I declare an interest. I was the first journalist to write about the paper and its view that many biofuels were often no more environmentally friendly than fossil fuels, and that governments should not be rigging the market in their favour with subsidies and targets for its use. This was then picked up by media around the world. Many of us were not clear enough that this was a working paper, prepared by outside experts, in association with Brice Lalonde, the chairman of the round table, who works from the OECD office but not for it (clear now?).

Richard Doornbosch, one author, is the principle adviser to the round table, also based at the OECD. Ron Steenblik, the other, joined the International Institute for Sustainable Development in Canada in 2006. Before that he spent four years as a senior trade policy analyst at the OECD.

Nor has the Paris-based outfit seemed unhappy to be associated with the report, which fits its view that there should be no subsidies or picking winners in technology terms.

Nevertheless, the biofuel industry is fuming. The Renewable Fuels Association and European Bioethanol Fuel Association have written a letter to Angel Gurria, OECD secretary-general, asking him to “disavow this report”. (Find it here).
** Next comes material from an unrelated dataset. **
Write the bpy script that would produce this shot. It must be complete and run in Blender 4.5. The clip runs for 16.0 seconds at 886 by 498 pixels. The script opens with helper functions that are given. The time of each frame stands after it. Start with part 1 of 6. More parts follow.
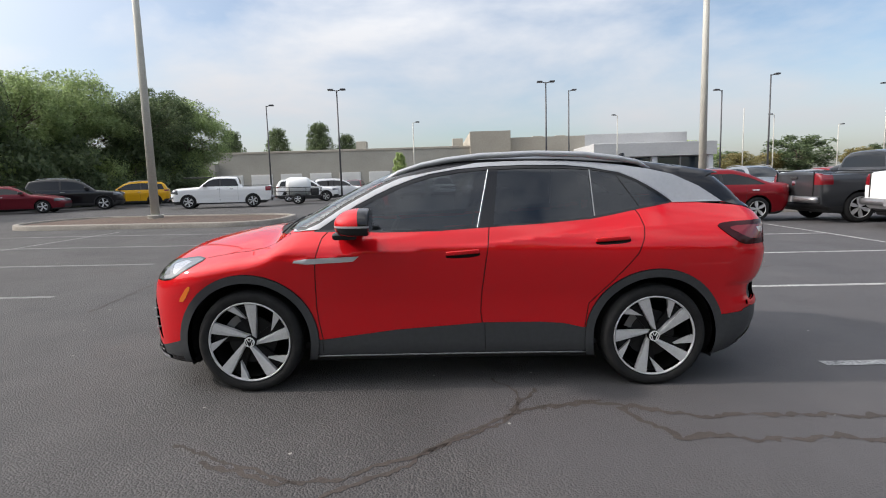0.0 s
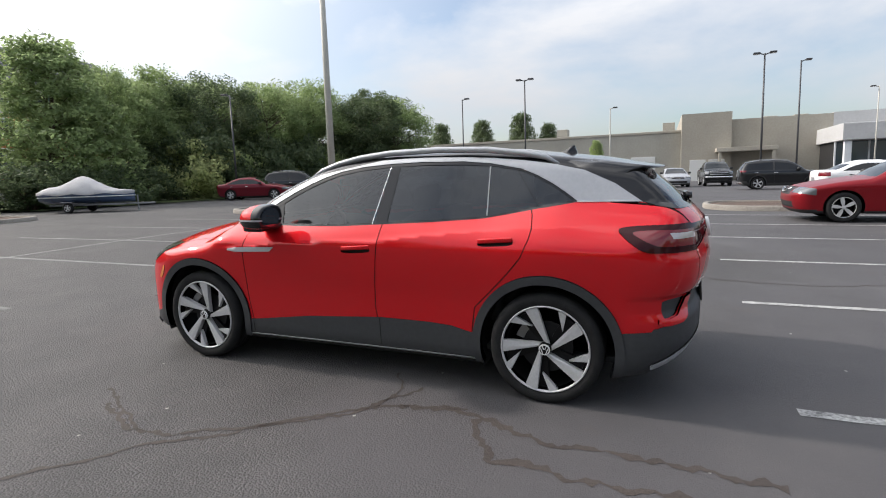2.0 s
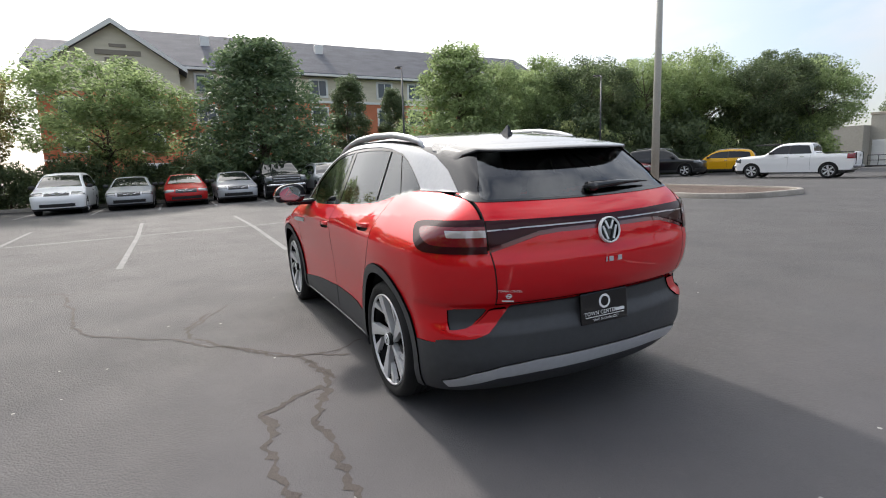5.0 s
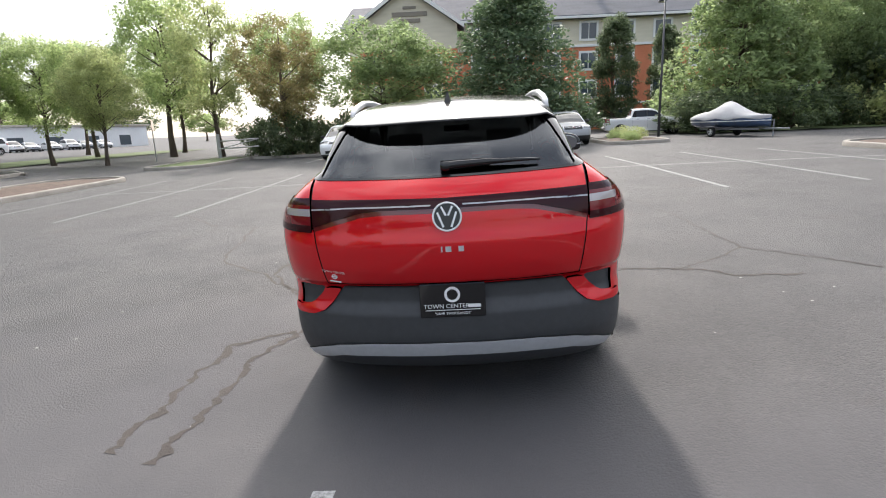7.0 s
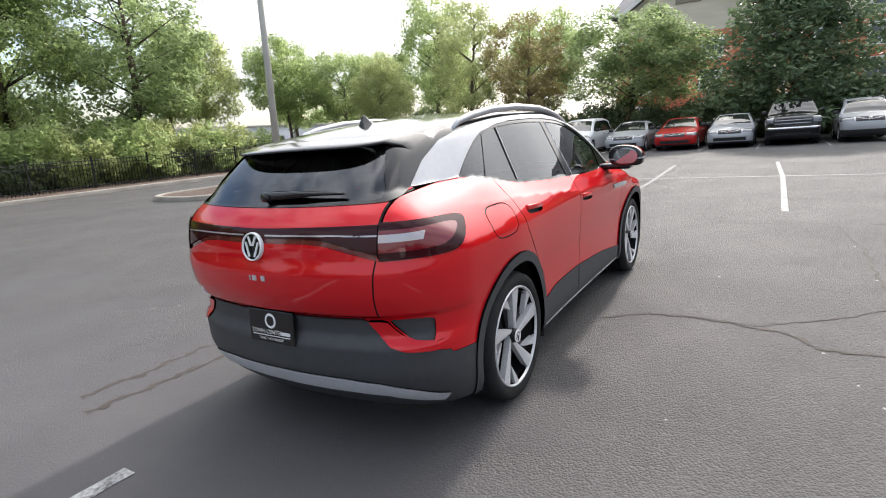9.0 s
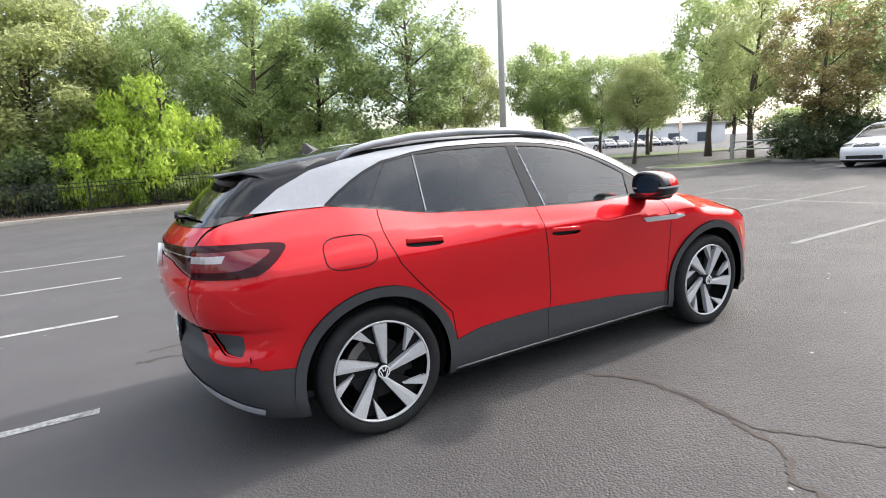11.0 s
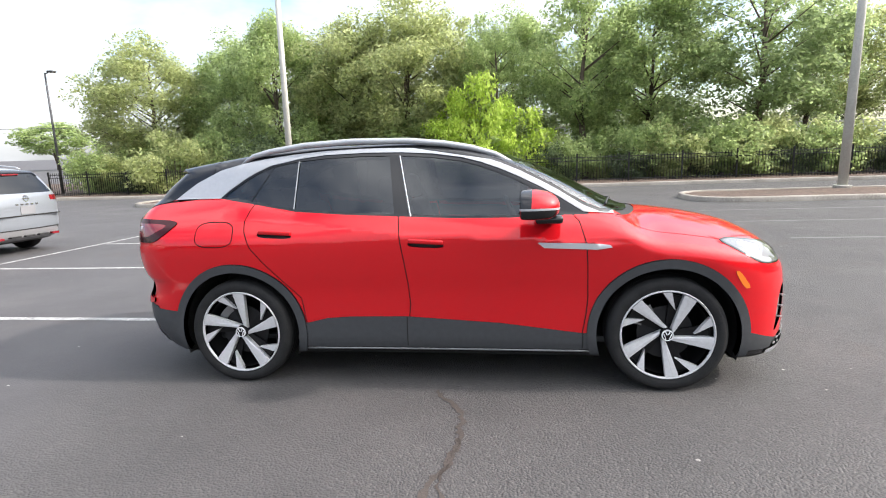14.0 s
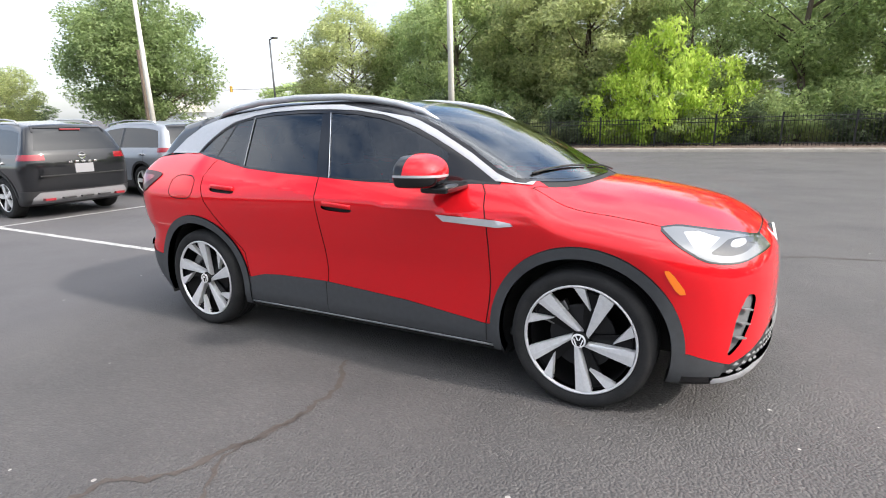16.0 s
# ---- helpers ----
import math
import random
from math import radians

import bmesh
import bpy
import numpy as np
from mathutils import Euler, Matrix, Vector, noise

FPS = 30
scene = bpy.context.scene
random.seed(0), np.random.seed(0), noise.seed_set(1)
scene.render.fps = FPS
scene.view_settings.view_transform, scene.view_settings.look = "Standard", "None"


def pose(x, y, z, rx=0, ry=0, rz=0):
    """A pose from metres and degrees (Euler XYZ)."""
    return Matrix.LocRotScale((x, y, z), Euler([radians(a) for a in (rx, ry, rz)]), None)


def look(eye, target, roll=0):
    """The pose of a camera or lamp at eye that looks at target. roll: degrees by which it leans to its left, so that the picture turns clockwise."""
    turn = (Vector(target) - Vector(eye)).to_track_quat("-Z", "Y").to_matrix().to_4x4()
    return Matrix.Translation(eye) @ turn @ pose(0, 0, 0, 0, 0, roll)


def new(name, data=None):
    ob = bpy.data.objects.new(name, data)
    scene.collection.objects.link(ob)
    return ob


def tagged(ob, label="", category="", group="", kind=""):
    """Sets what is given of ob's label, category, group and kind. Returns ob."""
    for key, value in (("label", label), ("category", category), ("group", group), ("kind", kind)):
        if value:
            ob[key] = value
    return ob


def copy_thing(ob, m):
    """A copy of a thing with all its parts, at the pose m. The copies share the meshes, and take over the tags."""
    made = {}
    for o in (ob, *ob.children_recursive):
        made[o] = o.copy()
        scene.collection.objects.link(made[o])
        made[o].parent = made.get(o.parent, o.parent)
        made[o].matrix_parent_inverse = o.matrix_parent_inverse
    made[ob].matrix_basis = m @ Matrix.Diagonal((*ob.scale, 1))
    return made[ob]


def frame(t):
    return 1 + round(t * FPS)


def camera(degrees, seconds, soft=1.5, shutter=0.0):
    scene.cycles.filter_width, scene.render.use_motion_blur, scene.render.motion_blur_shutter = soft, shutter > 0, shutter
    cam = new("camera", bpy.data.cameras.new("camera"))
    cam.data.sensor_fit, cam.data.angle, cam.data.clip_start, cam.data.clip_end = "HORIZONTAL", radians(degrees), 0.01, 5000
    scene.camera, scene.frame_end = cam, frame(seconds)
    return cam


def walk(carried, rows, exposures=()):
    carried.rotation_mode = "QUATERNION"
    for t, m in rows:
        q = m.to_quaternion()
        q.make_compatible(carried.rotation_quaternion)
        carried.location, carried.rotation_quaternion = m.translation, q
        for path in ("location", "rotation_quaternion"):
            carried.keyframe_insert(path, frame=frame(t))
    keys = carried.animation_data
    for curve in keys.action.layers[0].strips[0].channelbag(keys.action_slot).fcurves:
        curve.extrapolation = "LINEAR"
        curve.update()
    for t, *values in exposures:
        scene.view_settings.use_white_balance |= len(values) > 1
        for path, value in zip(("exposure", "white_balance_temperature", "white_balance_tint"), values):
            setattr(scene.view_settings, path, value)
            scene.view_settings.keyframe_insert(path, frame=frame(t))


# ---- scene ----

They point out that the European Commission is still sticking to its target of generating 10 per cent of vehicle fuels from plants by 2020 and that real OECD reports have talked up the potential of biofuels.

Gurria has responded, noting that the report is consistent with OECD thinking.

The US has also launched an offensive. Thomas Dorr, US under-secretary of agriculture, was in Brussels this week telling reporters that he hadn’t bothered reading the report as it was not official. “The biofuels industry is so new anyone can make any case they wish to,” he said. He says the 51 US cents a gallon credit to farmers for turning corn into ethanol was an investment – and less than subsidies given to the oil industry through lax regulation. He also pointed out that corn yields had risen by a quarter in a few years and the amount of ethanol that could be squeezed from a bushel was growing fast. Mr Dorr should know – he spent 30 years growing corn in Iowa.

Steenblik himself is dismayed at all the attention and has said the views were his own, as the Biopact website was all too eager to point out. It tore into the media coverage, though , like the author, it favours imported ethanol from developing countries rather than uncompetitive subsidised western products. “Big chunks of it have completely been left out of the coverage,” its blogger fumed.

However, when the New York Times used the report to write something it liked, its tune changed, citing a “recent report from the Organization for Economic Co-operation and Development, a Paris-based global economic think tank [note, the report was not by the OECD, but that's a detail]”.

The biofuels industry may not have the last word. Brice Lalonde, who told me after the meeting that participants from several governments had expressed grave doubts about the dash to biofuels, has just been made French ambassador for climate change.